Soreness happens.  This is part of training.  I don’t want to go into why it happens but it’s not in and of itself a bad thing or a good thing either, it’s really just a thing.  If your coach/trainer/friend/whatever has ANY idea of what they are doing they should know how to make you sore.  I’ll give you a hint, it’s all about eccentrics (or in layman’s terms: the lowering of thigns).  Ever notice when you’re super sore that it’s really hard to go down stairs or sit down in a chair?  But it’s nowhere near as bad standing up?  Right, that’s eccentrics.  

But this isn’t common knowledge.  I can’t even remember how many times I’ve heard people judge the efficacy or expertise of a coach by how sore their workouts make them.  If that’s what you like and you’re being safe and having fun; I say mazel tov.  But it’s just not a good benchmark towards getting better.  I think most Fool’s Gold Trainers know that’s what people think and go out of their way to make that first workout so punishing the person walks away crippled.  I think it’s a subtle way of going “wow look how out of shapeyou are, that crushed you, if you want any hope of being decent you better come back to me.”

I actually tend to go the opposite route for most people.  I want them to feel like they can do it and that they can come back for more.  Of course I want them to feel like they worked hard (because if they worked with me I guarantee they worked hard) but I don’t want them to feel obliterated.  

  1. Complexity

I wrote about this before but I am on a war for fighting unnecessary complexity in workouts.  I think this is another way of bad coaches/trainers “showing off.”  You’ve done squats before, sure; but have you ever done 8 second tempo squats on a bosu ball with a supinated grip?  Well THAT’S what’s missing in your training!  Thank god you came to me!”  That might be an exaggeration but it’s not far from what a lot of people do.

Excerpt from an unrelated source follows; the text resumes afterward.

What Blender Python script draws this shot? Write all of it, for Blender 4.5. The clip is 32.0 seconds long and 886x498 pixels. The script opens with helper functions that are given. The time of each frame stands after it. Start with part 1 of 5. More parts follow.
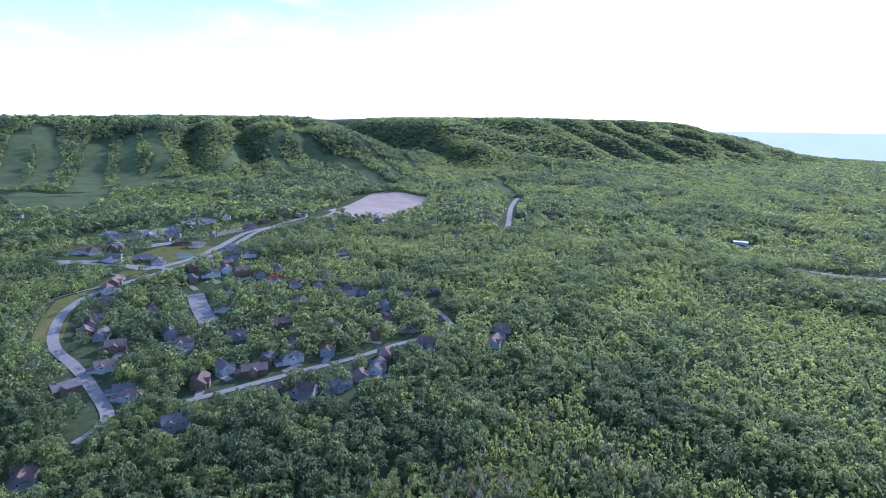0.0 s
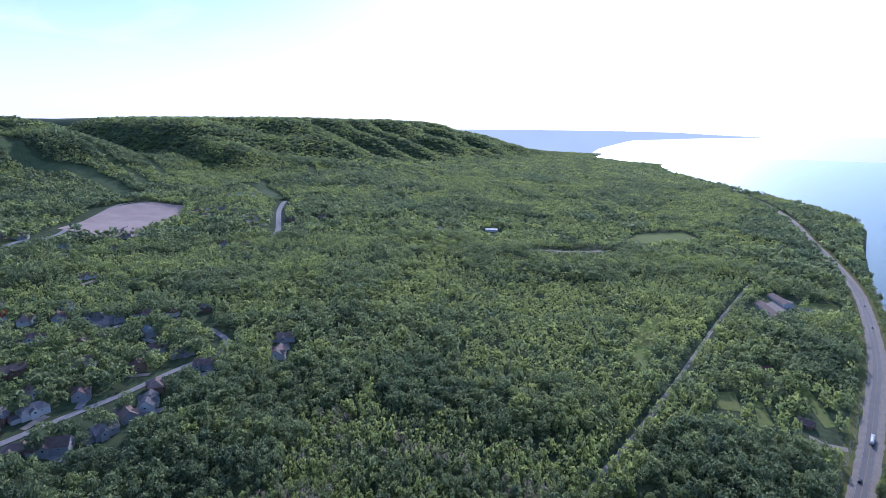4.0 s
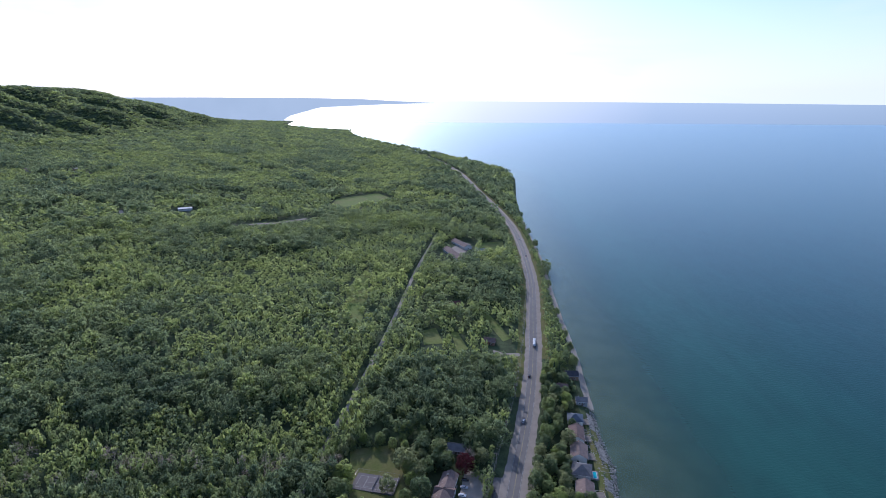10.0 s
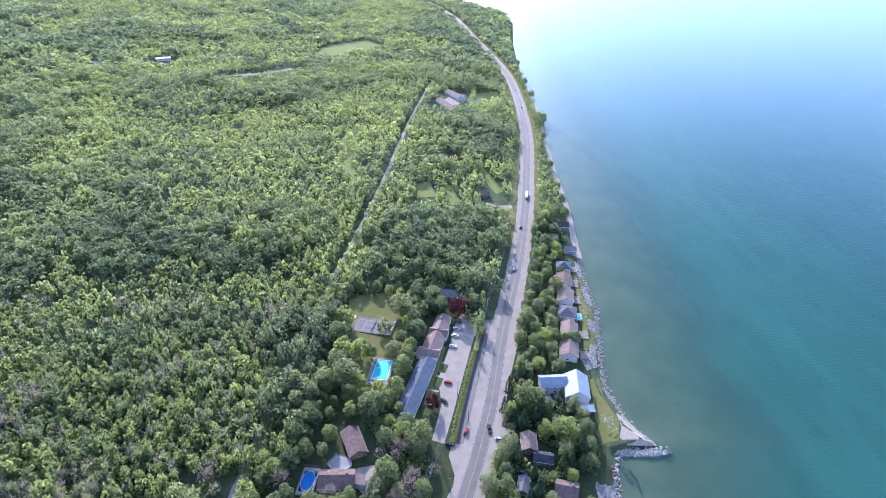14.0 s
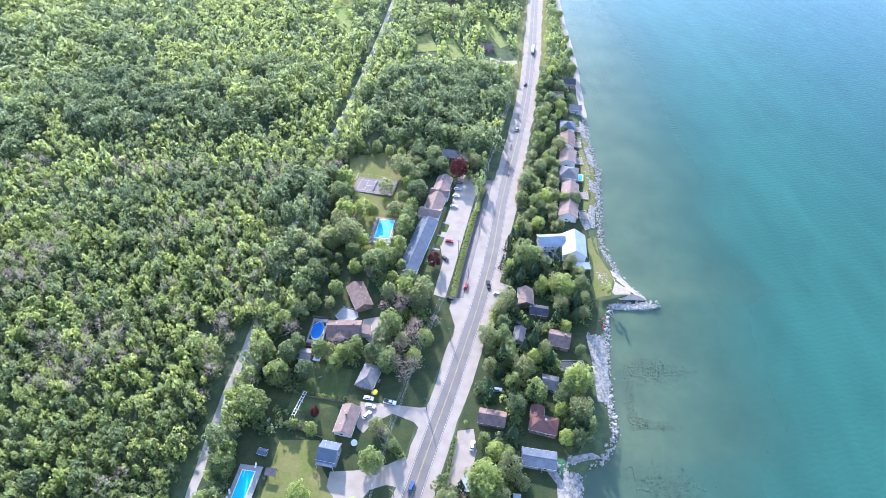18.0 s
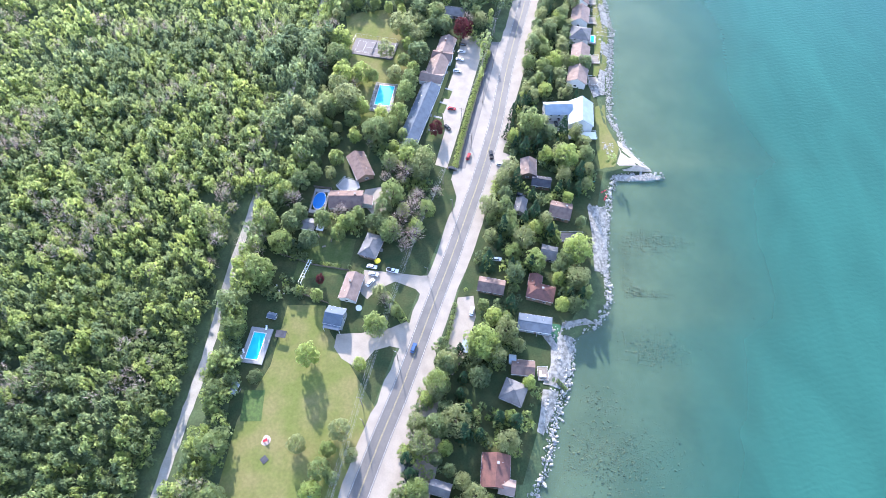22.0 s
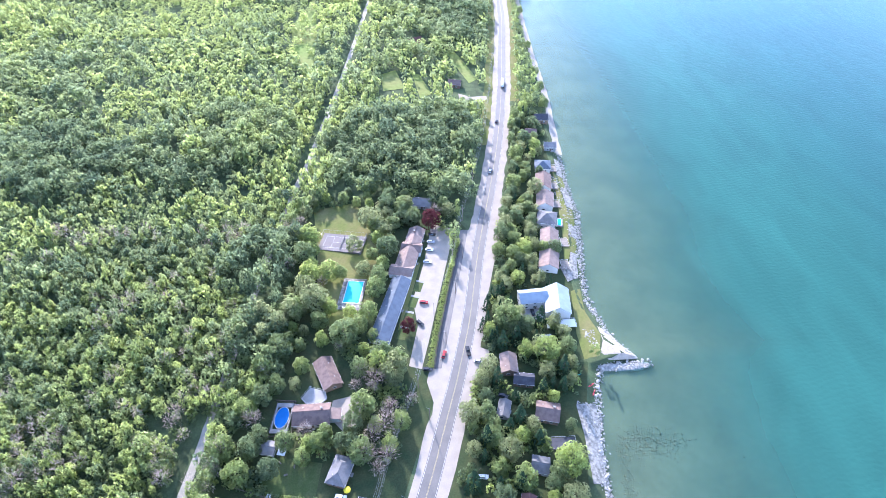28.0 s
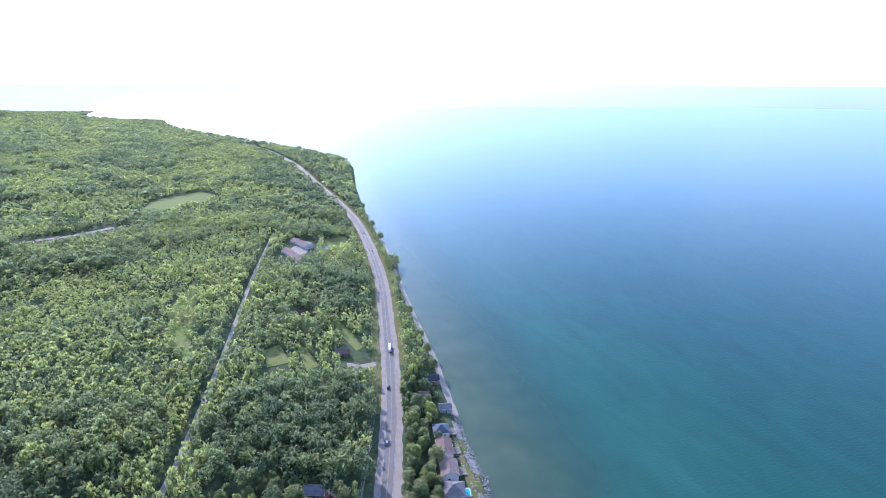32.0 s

Whether it’s force plates or beepers that tell you how fast a barbell moves or random things like that, people are suckered by fancy (or really just the appearance of fancy).  I know how tempting it is to think there’s some scientific revolution around the corner that’s gonna unlock the key to health, strength and aesthetics and maybe, just maybe, that key is a single legged pausing kossack squat with vibrating dumbbells.  But I have a feeling a good squat will probably serve you better.

So instead I’ll just stick to making sure people know how to squat and deadlift correctly and just keep making it fun.  That’s been a very successful business model so far.  So instead of buying force plates I’ll just get new barbells, thanks.

  1. Suck Factor

I have absolutely no problem with workouts that REALLY suck.  Workouts like Kelsu or Bull or some really brutal evil stuff.  Those are great and totally worth throwing into training every now and then.  A good meat grinder of a WOD never hurt anyone (......right?).  I like to think of them as aspirational workouts.  Workouts you probably shouldn’t do (in the strictest sense of the word) but it’s good to throw your hat into the ring and see what you can do (yadda yadda safety...yadda yadda don’t be an idiot).  But again, just because it sucks doesn’t mean it’s a good workout.

It’s a lot like the soreness thing above.  It’s SOOOOO easy to right a workout that’s really hard to do.  Honestly, maybe the easiest thing to do in the fitness world.  But it’s fool’s gold if you think it’s what makes someone good at their job.  

I always like to tell people, “You want the hardest WOD ever?  It’s 8 x 800m with 3 minutes rest.”  If you’re actually good, that’s maybe the most horrific thing I could think of.  But it’s boring, it’s not sexy and you will probably quit halfway through.  There’s a fine line between adding just enough fun to get people coming back but also making things smart enough so they won’t get hurt.  But making things exceptionally difficult for difficulties sake is dumb.

So again, for clarity, each of those elements mentioned are perfectly valid in context and are parts of good workouts and program design.  But they, alone, are not good measurements of a good coach or a good program.  I just can’t stand seeing dumb coaches using them to take advantage of people or to sell their wares on the unsuspecting public.  When in doubt just remember, there are people who are bad at their job in every profession (you probably know a ton in yours) so hopefully this will help you discern the charlatans.